I never knew a year could feel like yesterday till I woke up on 3rd February 2018 and I knew it was already a year since you passed on.
I still miss you, grandma. Tears settle in my eyes each time something related to your sickness crosses my mind. Like this morning, I saw a little bump on my foot. I remember hitting it against a table early on so I touched it to give a little massage but I did not feel any pain at all.
Flashback to January 2017. One of the days you tried to keep it calm like everything was alright. One of the days you were not much conscious of your surroundings. I realize your foot is swollen. “Auntie Naomi, do your feet hurt”, I ask “Oh No” you answer. I take a look at your hands and they are swollen too “ does your hand hurt too”, “oh no it doesn’t hurt at all”.
I then take your hands to massage. With you sitting in one of your favorite sofas in the porch, as I continue massaging, your eyes close gently. I ask if it hurt again and you say no. So I continue to massage with Shea butter to encourage blood circulation which would eventually reduce the swelling.
While doing this, I hold myself so strong in order not to break down in front of you, the same way I am trying so hard not to break down with tears on the keyboard as I type this out.
I leave to Asamankese feeling better that day. Until I see you again the following weekend.
Hope abounded me
I come home next weekend and you are way better. The swelling has reduced drastically and I hear it was from the new prescription the doctor gave you. You are speaking normally now.
I am pleased. I tell you, “I am happy you are feeling better”, you smile, oh that smile, it sank my heart. After all, I want you to be happy and be in no pain even to the day you decide to join our maker.
Thinking about it, I think that is exactly what happened on that fateful day. Oh, grandma, you didn’t hold on a little more for me to come to say goodbye on this fateful day.
This time, I have been gone for two weeks, knowing you are in good hands; my mother.
You always asked me to buy you avocados when I was coming for weekends. I bought three big ones. Who is going to consume them, grandma? (Lost in deep in thoughts).
Even as I broke down as soon as I was met with that news upon reaching the porch and seeing your favorite sofa, where you would sing the Hymns aloud and not care if you were alone, and the news of you passing a few hours before I get home.
Oh grandma, is that why this fateful Friday morning when I woke up I went for my kitchen scissors and cut off all my permed hair? Was that you urging me to let go when it was something I was meaning to do all this while?
Is that why I napped so peacefully that afternoon before embarking on my journey back home, around the same time you gave up the ghost? Well, I won’t grief anymore because it was your nature to console me and tell me everything is in God’s hands.
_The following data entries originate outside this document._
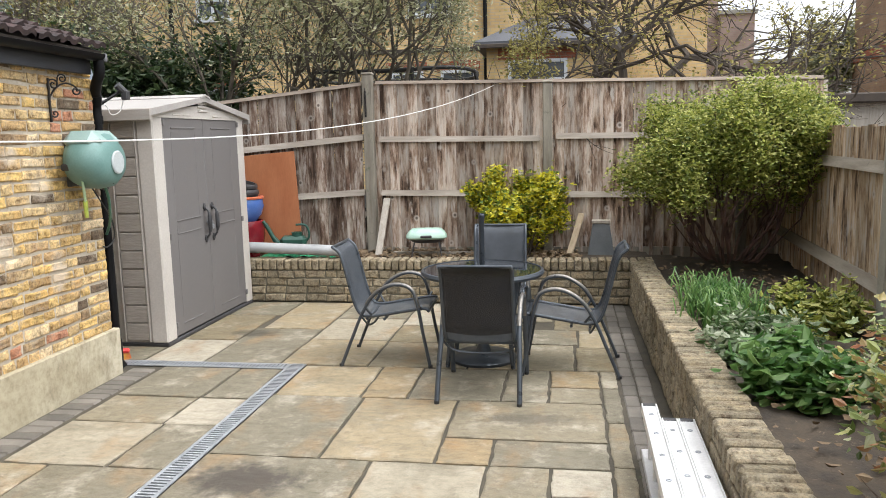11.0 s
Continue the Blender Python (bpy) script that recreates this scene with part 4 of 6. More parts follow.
pv = [(0, .004, 0)] + [((.075 + .03 * noise.noise((k * .8, 0, 5))) * math.cos(2 * math.pi * k / 24), .003, -.10 + (.15 + .06 * noise.noise((k * .9, 4, 5))) * math.sin(2 * math.pi * k / 24)) for k in range(24)]
pv = [(x, -.010 if i else -.016, z) for i, (x, y, z) in enumerate(pv)]
pv[0] = (0, -.016, -.10)
part("cement_patch", patch.add(pv, [(0, k, k % 24 + 1) for k in range(1, 25)]), plain("cement_grey", (.17, .16, .145), (.29, .275, .25), 9, .95, bump=.5), fl, "rough grey cement patch")
hk = thing("wall_hook", "small rusty pipe stub hooked out of the brickwork", "hook", pose(4.19, WALL_Y - .005, 1.39))
part("stub", M().tube(arc([(0, .02, .03), (0, -.03, .035), (.01, -.06, .02), (.012, -.065, -.03)], 4), .013, 8), IRON, hk, smooth=50)
pv = [(0, -.012, 0)] + [((.045 + .02 * noise.noise((k * .8, 0, 8))) * math.cos(2 * math.pi * k / 20), -.006, (.05 + .02 * noise.noise((k, 2, 8))) * math.sin(2 * math.pi * k / 20) + .01) for k in range(20)]
part("cement_patch", M().add(pv, [(0, k, k % 20 + 1) for k in range(1, 21)]), bpy.data.materials["cement_grey"], hk)

wp = thing("waste_pipe", "black waste pipe slanting from the wall to the gully", "pipe", pose(3.165, WALL_Y, .535))
part("pipe", M().tube([(0, .02, 0), (0, -.055, 0), (.03, -.075, -.01), (.06, -.08, -.05), (.555, -.155, -.495)], .022, 10), BLACKPVC, wp, smooth=50)
part("elbow", M().tube([(-.0, -.02, .002), (0, -.06, .002), (.035, -.082, -.012), (.07, -.085, -.055)], .028, 10), BLACKPVC, wp, smooth=50)
part("elbow", M().tube([(.50, -.147, -.445), (.56, -.156, -.50), (.565, -.156, -.53)], .028, 10), BLACKPVC, wp, smooth=50)
gl = thing("gully", "round grey gully with a cut metal grid", "drain", pose(3.76, 4.27, 0))
part("rim", M().lathe([(.045, 0), (.085, 0), (.09, .012), (.07, .02), (.045, .012)], 22), STEEL, gl, smooth=40)
gg = M()
for i in range(5):
    gg.box(-.065, -.05 + i * .024, .010, .065, -.04 + i * .024, .022, .002)
part("grid", gg, STEEL, gl)
part("cement_patch", M().lathe([(0, .004), (.115, .004), (.12, -.02)], 14), bpy.data.materials["cement_grey"], gl)

ab = thing("air_brick", "orange terracotta air brick in grey cement", "air brick", pose(.685, WALL_Y - .008, .365))
TERRA = plain("terracotta", (.50, .12, .055), (.60, .17, .08), 12, .8, bump=.3)
part("backing", M().box(.004, .010, .004, .201, .05, .062), SEAL, ab)
abm = M()
for i in range(10):
    abm.box(i * .0217, 0, 0, i * .0217 + .0095, .014, .066)
for z in (0, .029, .057):
    abm.box(0, .001, z, .205, .014, z + .010)
part("grille", abm, TERRA, ab)
part("cement_patch", M().box(-.03, .009, -.016, .235, .03, .082, .004), bpy.data.materials["cement_grey"], ab)

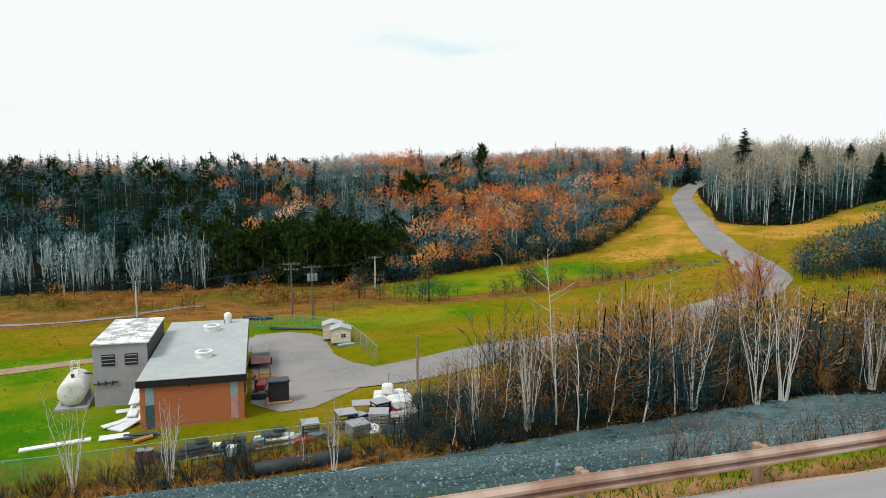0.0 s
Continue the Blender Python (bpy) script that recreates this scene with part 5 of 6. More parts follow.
def pump_house():
    X0, X1, Y0, Y1, H = -8.3, -1.3, 49.6, 69.6, 3.35
    z = -6.0
    root = thing("pump_house", (X0, Y0, z), 0, "low red brick pump house with a flat grey roof", "building")
    w, d = X1 - X0, Y1 - Y0
    part("wall", boxed((0.06, 0.06, -0.4), (w - 0.06, d - 0.06, H)), M_MORTAR, root, "mortar core of the brick wall")
    part("plinth", boxed((0.0, 0.0, -0.4), (w, 0.3, 0.28), 0.02), M_BRICK_ALT, root, "paler brick base course")
    # front bricks: between the left bay and the right bay, and the corner piers
    wall = part("front_wall", boxed((0.03, 0.03, 0.28), (w - 0.03, 0.2, H - 0.02)), M_MORTAR, root, "brick front wall with pale mortar lines")
    cache = {}
    courses = []
    for a, b, lo, hi in brick_courses(w, H - 0.3, 0.45, 0.15, 0.012):
        for p, q in ((0.0, 0.35), (0.96, 6.04), (6.6, w)):
            if min(b, q) - max(a, p) > 0.04:
                courses.append((max(a, p), min(b, q), lo, hi))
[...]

That you are free forever, no more trapped in a body of pain and distress. And oh the assurance you gave me one of the days about a pressing issue and told me not to worry so much, don’t worry, it will be our little secret.
I will miss those pancakes which made you famous among your grandchildren. And your okra soup, no one does it like you, Auntie Naomi. I will miss our little fights, your laughter, your friendly nature and oh your disciplined nature too.
Your were always calm
Your calm and collected nature that welcomed my guests won their hearts which they spoke of endlessly each time you came to mind.
Thank you for your living example of parenthood and taking care of your grandchildren as if they were your own children (we would never forget). Thank you for being a counselor that all and sundry were able to come to every time and thank you for being you; not perfect, just human.